Wernher von Braun en haut de la vague

La voile, le ski nautique, la natation, la plongée sous-marine, ne sont pas les seuls sports nautiques que Wernher von Braun pratiquait avec assiduité.

C’est en 1958, à l’âge de 46 ans, que Wernher von Braun prend son premier cours de surf, sur la célèbre plage de Waikiki à Hawaii.

Un matin, il demande à un surfeur (beach boy) de bien vouloir lui donner des leçons.
« La veille, je suis allé nager loin du rivage pensant que ce serait un jeu d’enfant, d’attraper une vague, monter sur la planche, et revenir vers la plage en surfant. Mais j’ai été incapable d’attraper la moindre vague. »

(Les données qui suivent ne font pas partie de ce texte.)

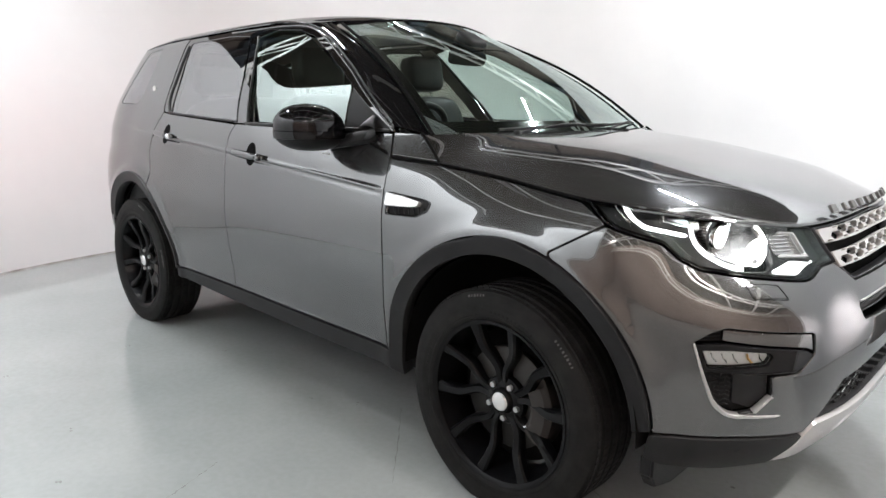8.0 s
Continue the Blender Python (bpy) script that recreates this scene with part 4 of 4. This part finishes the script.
    part("pillar_emblem", bm, silver, car, "small plain round silver emblem", False, Matrix.Translation(q) @ (q2 - q).to_track_quat("Z", "Y").to_matrix().to_4x4())
    patch("tail_light", [rounded([(5.04, 0.95), (5.06, 1.14), (5.30, 1.14), (5.30, 0.98)], 0.02)], up(0.006), tail_glow, car, "red tail light, lit", depth=0.03)
    patch("rear_bumper_side", [rounded([(4.80, 0.56), (5.00, 0.60), (5.86, 0.60), (5.86, 0.34), (5.15, 0.34), (4.90, 0.42)], 0.02)], up(0.008), trim_black, car, depth=0.03)
    patch("tailgate", [rounded([(5.04, 0.60), (5.055, 0.94), (5.30, 0.95), (5.30, 1.15), (5.02, 1.16), (4.97, 1.30), (4.86, 1.52), (5.2, 1.60), (5.86, 1.62), (5.86, 0.60)], 0.01)], up(-0.004), paint, car, "grey tailgate", depth=0.01, step=0.06)

    # scuttle corner beside the bonnet, A pillar
    patch("scuttle_corner", [rounded([(2.096, 1.092), (1.866, 1.080), (1.974, 1.160), (1.99, 1.170), (2.116, 1.172)], 0.004)], on, paint, car, "grey metallic corner panel below the windscreen pillar", depth=0.015)

    tube("bonnet_gap", [skin(sg * s, z, -0.002) for s, z in spline(GAP_LINE, 10)], 0.0044, gap_black, car, n=8)

    tube("bonnet_rear_gap", [skin(sg * s, z, 0.0015) for s, z in spline([(1.859, 1.074), (1.905, 1.112), (1.952, 1.150), (1.980, 1.170)], 8)], 0.0055, gap_black, car, n=8)

    def pillar(u, v, sg=sg):
        f = np.array(FRAME_TOP[:6])
        k = np.linspace(0, 1, 6)
        b = skin(sg * float(np.interp(u, k, f[:, 0])), float(np.interp(u, k, f[:, 1])), 0.0)
        a = np.array(screen_edge(u, sg))
        p = a + (b - a) * v
        out = np.array([0.45, -sg * 0.75, 0.5])
        return p + out * 0.020 * math.sin(math.pi * v) * (0.5 + 0.5 * u)

    def screen_edge(u, sg):
        return np.array([-0.462 - 0.790 * u + 0.045 * math.sin(math.pi * u), -sg * (0.775 - 0.235 * u + 0.02 * math.sin(math.pi * u)), 1.158 + 0.448 * u + 0.026 * math.sin(math.pi * u)])

    sheet("windscreen_pillar", pillar, 24, 10, gloss_black, car, "gloss black windscreen pillar", thick=0.02)
    tube("pillar_joint", [pillar(u, 0.97) for u in np.linspace(0.02, 1, 16)], 0.004, seal_black, car, n=6)

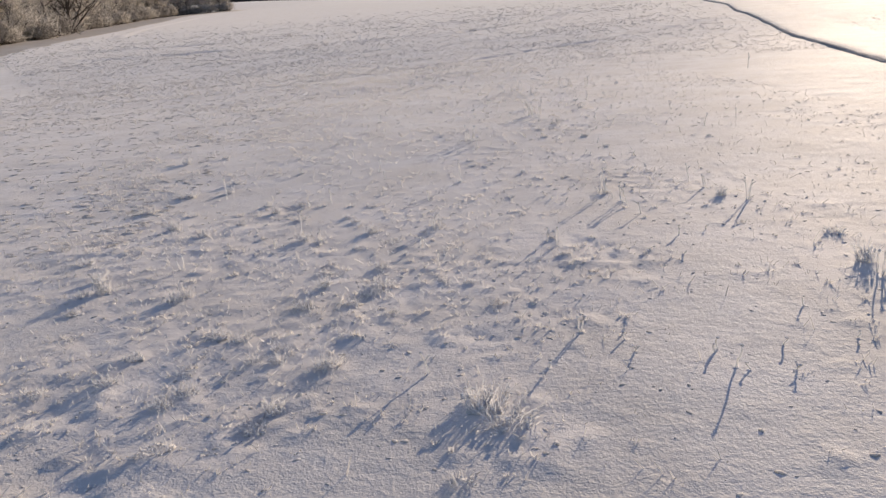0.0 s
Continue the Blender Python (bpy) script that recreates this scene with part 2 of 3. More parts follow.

Après quelques conseils et exercices sur le sable, notamment le critique « redressement », professeur et élève prennent l’océan, à plat ventre sur leur planche, et pagayent avec les bras pour atteindre le large.

A la première tentative Wernher von Braun tombe à l’eau . Le surfeur l’exhorte à fléchir les jambes et à bien écarter les pieds.

A la huitième tentative il réussit à surfer une magnifique vague jusqu’à la plage.

Bien que satisfait par sa performance, il fait preuve d’humour en déclarant : « J’ai appris le truc le plus important : rester debout en posant un pied devant l’autre !»

 

Une sortie en voilier sous la pleine Lune

La voile était l’un des passe-temps favoris de Wernher von Braun, Peenemünde offrait de nombreuses opportunités pour assouvir sa passion.

L’ingénieur Klaus Scheufelen qui a travaillé sur les missiles Wasserfall et Taifun, se souvient d’une sortie avec Wernher von Braun en compagnie de Leo Zanssen, l’ingénieur, colonel, commandant de la base de Peenemünde :

« En juillet 1943, peu de temps avant le grand raid aérien sur Peenemünde, Wernher von Braun, Leo Zanssen et moi naviguions de Peenemünde à Greifswalder Oie, une île, où, malgré les restrictions du temps de guerre, on  pouvait encore bien manger, à la ferme auberge où nous avions l’habitude d’aller.  A mi-chemin le vent du nord a cessé de souffler, et comme la nuit commençait à tomber nous avons décidé de rebrousser chemin. La pleine Lune était déjà bien visible. Soudain von Braun s’exclame :  « Nous devons y aller !. » Stupéfait je lui réponds : « Sans vent nous n’y arriverons pas ! ». « Je ne parle pas de l’île, mais de la Lune ! » précise von Braun qui se lance alors dans une discussion passionnée.  Il évalue ainsi la faisabilité et le coût d’une telle entreprise ; si je me souviens bien, Wernher von Braun l’a estimée à quatre milliards de marks (Reichsmarks). »

Sachant qu’en 1941 le taux de change officiel  s’établissait à 1 Reichsmark pour 2,5 USD (aucun taux de change n’est disponible pour les années 1942 à 1948 –  A la création du Reichsmark en 1924 :  1 RM = 4,2 USD), un petit calcul rapide nous donne 4 milliards de RM = 10 milliards de dollars (USD 1941), soit 22 milliards de dollars (USD 1966), soit enfin 26 milliards de dollars (USD 1970)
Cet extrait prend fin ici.